The UK and the EU: the case for Out

Jon Moynihan, co-principal and chair of Ipex Capital and a board member for Vote Leave, lays out the argument to leave the EU ahead of the UK referendum at the end of this month.

Let’s review four diverse but generally acknowledged truths about the EU and our membership in it.

First: The EU is the major low-growth zone in the world – its economy is still about the same size as before the crash in 2008.

Second: The EU is the global specialist in youth unemployment – twice as high as in the average OECD country.

Third: The EU prevents innovative companies from succeeding. For example, the major successful digital companies – Google, Facebook, Instagram, Twitter, Apple, Microsoft, etc – have emerged consistently from the US, not from the EU. The EU’s response to such innovative success is to go after these US companies with allegations of anti-trust and with large multi-billion Euro fines, rather than working to encourage innovation from Europe.
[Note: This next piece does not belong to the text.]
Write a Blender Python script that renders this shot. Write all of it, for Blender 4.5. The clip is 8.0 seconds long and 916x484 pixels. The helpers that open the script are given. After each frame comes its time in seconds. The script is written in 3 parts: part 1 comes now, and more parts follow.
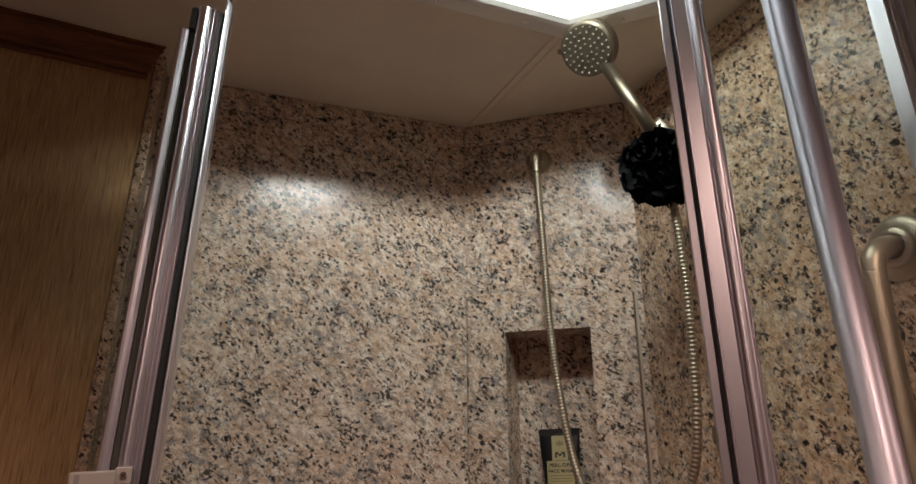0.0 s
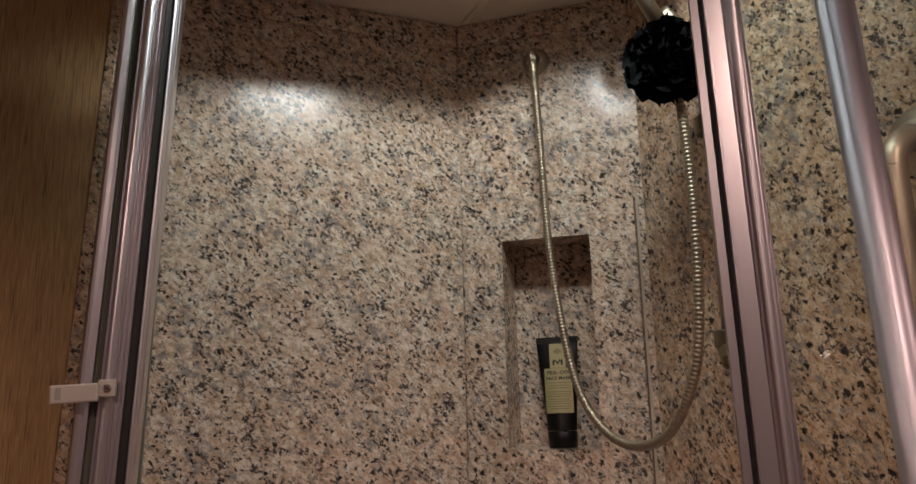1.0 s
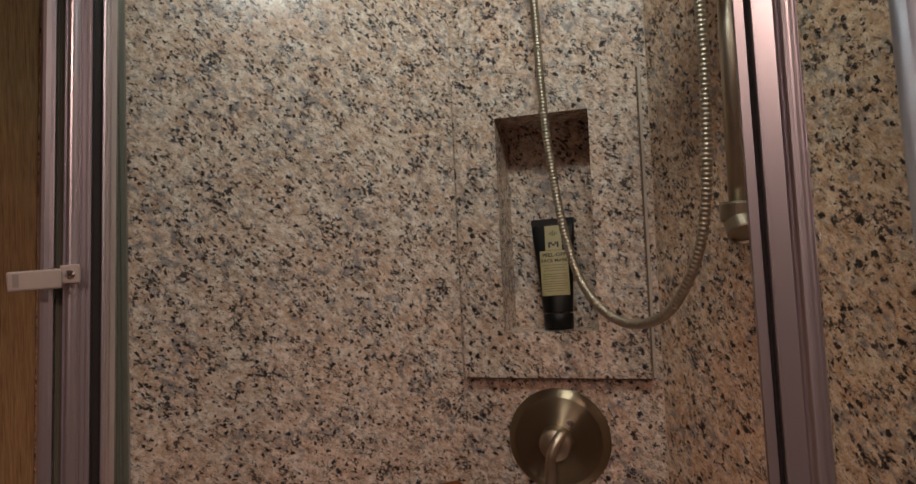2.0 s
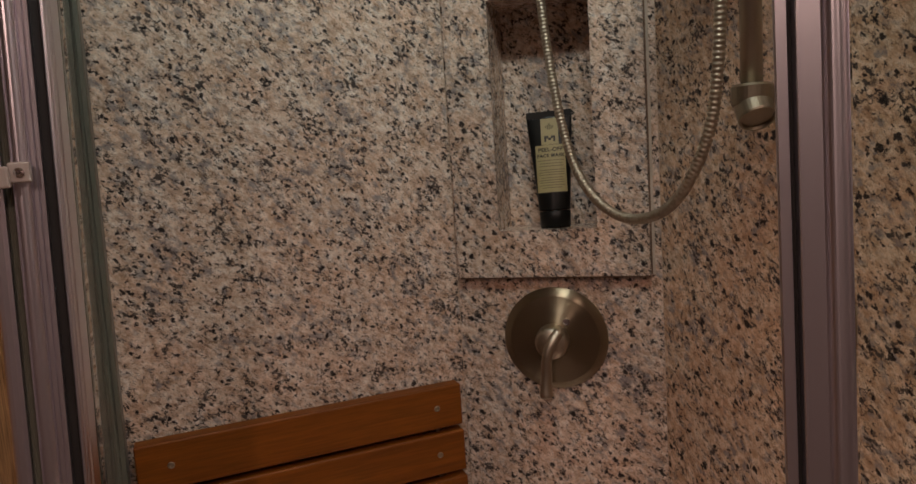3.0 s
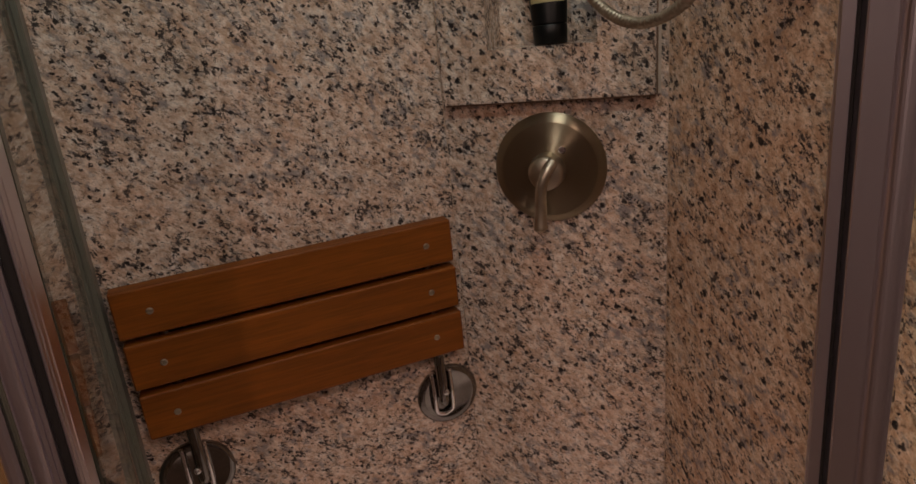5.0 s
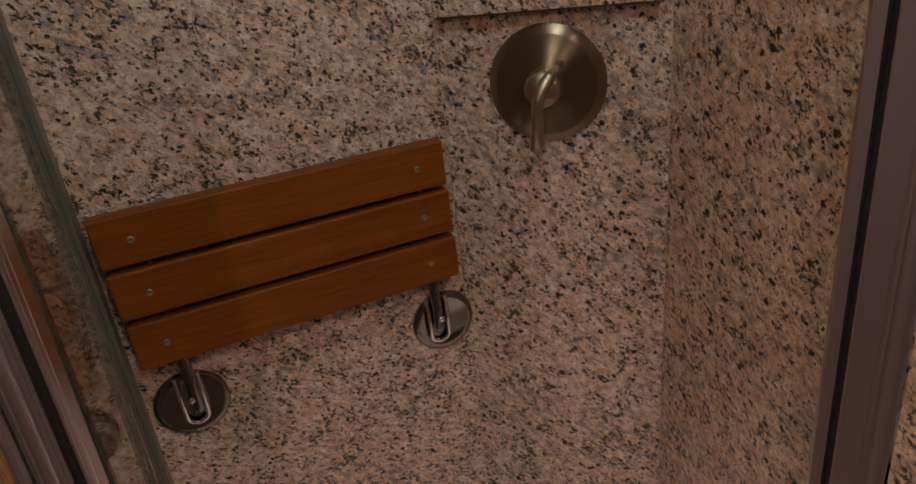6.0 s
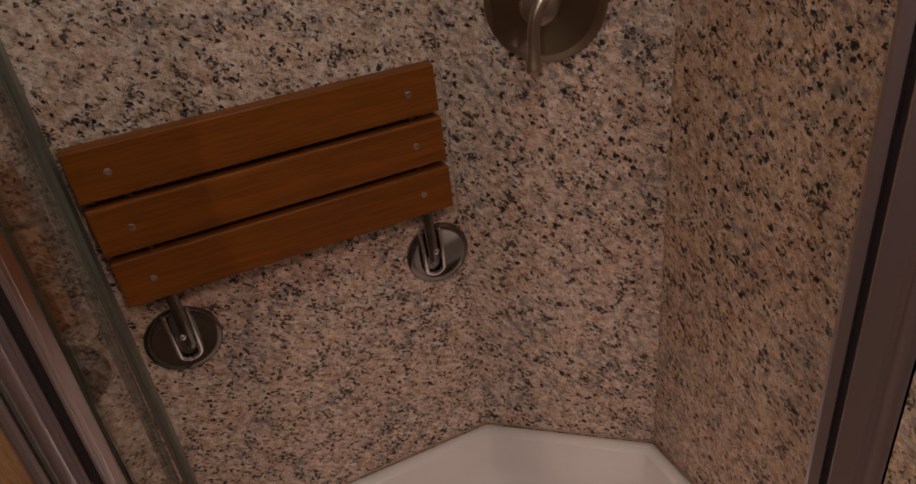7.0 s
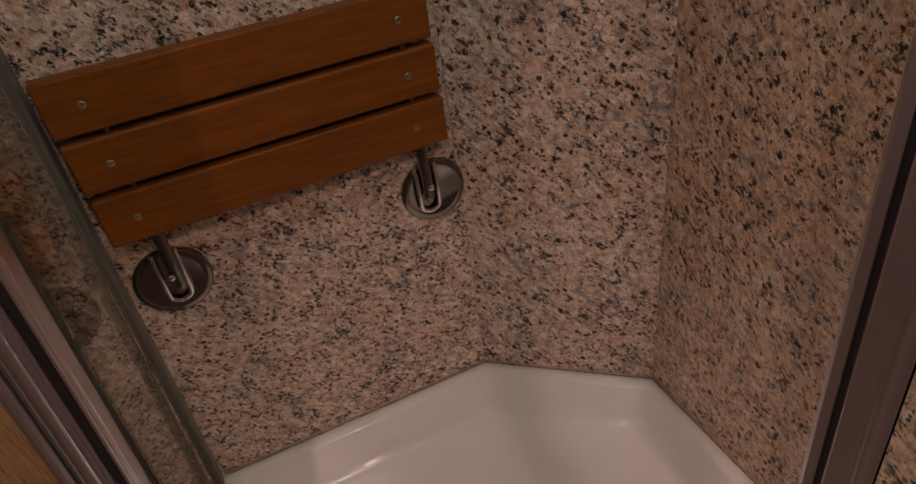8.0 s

This is typical across industries: the innovative companies crushed, the incumbents happily lobbying Brussels to tilt the rules in their favour.

Last: Our own membership of the EU has seen multiple different industry sectors in the UK collapse and disappear, ranging from the eradication of the clinical trials industry in the UK, where we used to be a world leader; to closure of many energy-intensive companies; to the migration of the art auction business, again where we used to be a world leader; to the loss of many tens of thousands of jobs associated with our fisheries industry. This last example additionally saw the collapse in fishing stocks around our coasts.

I hope you agree that it’s important, as a UK voter, to form a view as to what these outcomes mean about the EU project; what they mean about the UK’s future in the EU.

An informed voter should reflect on the lives, particularly the young lives across the EU, not just in the UK, blighted by low growth and high unemployment; should reflect on the lack of innovation and thus the lack of job creation; on the hostility to challenger companies with breakthrough technologies, indeed, on the hostility to science itself; on the casual wrecking of industries through the imposition, by Brussels, on us, of directives, rules and laws that were the result of lobbying by large companies and governments from other countries in the EU.

If you, as I do, see these factors as important to your vote, then I would argue that you quickly see the EU has an economy that is designed to make economic stagnation almost inevitable. The EU mandates an economic system with high government spending, major disincentives against hiring young people, an anti-science and anti-innovation bias, and detailed prescriptive rules made by Eurocrats who think: “we know best”, rather than governing through laws made by democratically elected and answerable parliaments.

Remainians are operating a form of conjurer’s distraction on voters by talking exclusively and excessively about trade with the EU, as though that is what will drive success in the UK’s economy in the coming years.

Apart from the fact that little will change in the UK trade with the EU trade if it leaves – the rising surplus in trade with the EU guarantees that – trade with the EU is actually the smallest and least important part of the three pillars of our economy when compared with trade with the rest of the world and and trade within the UK itself. As a share of our overall GDP, trade with the EU is rapidly shrinking. By 2020, only 10 percent of our GDP will be from trade with the EU. Trade with the rest of the world will be 20 percent of GDP – twice as much.

If we left the EU, we would finally be allowed to negotiate our own trade deals, ones that are in our interests and allow us to sell our products and services to those non-EU countries. Even more important, if we leave the EU, we need no longer accept every EU rule on our own economy. Some rules we will keep, but the more absurd we can remove, thus liberating our own economy to grow better and faster.

The claim by Remainians that the EU is “the largest market in the world” relies, again, on a conjurer’s trick: it is only true if you include the UK! From the point of view of exports, we are only interested in the rest of the EU, which is a smaller market than the US, smaller than China, smaller even than the Commonwealth. And the EU is growing so much less than any of those markets. Its importance to us as a market become increasingly insignificant.

We need to avoid the UK being dragged further down the EU road of lower growth, higher unemployment, minimal innovation, high tariff barriers to the rest of the world.

I invite readers to ponder the four points I listed; decide for yourselves what are their causes, and come to the conclusion – I don’t think any other is possible – that to resolve them, we need to vote to leave the European Union.

Jon Moynihan is co-principal and chair of Ipex Capital and a board member for Vote Leave.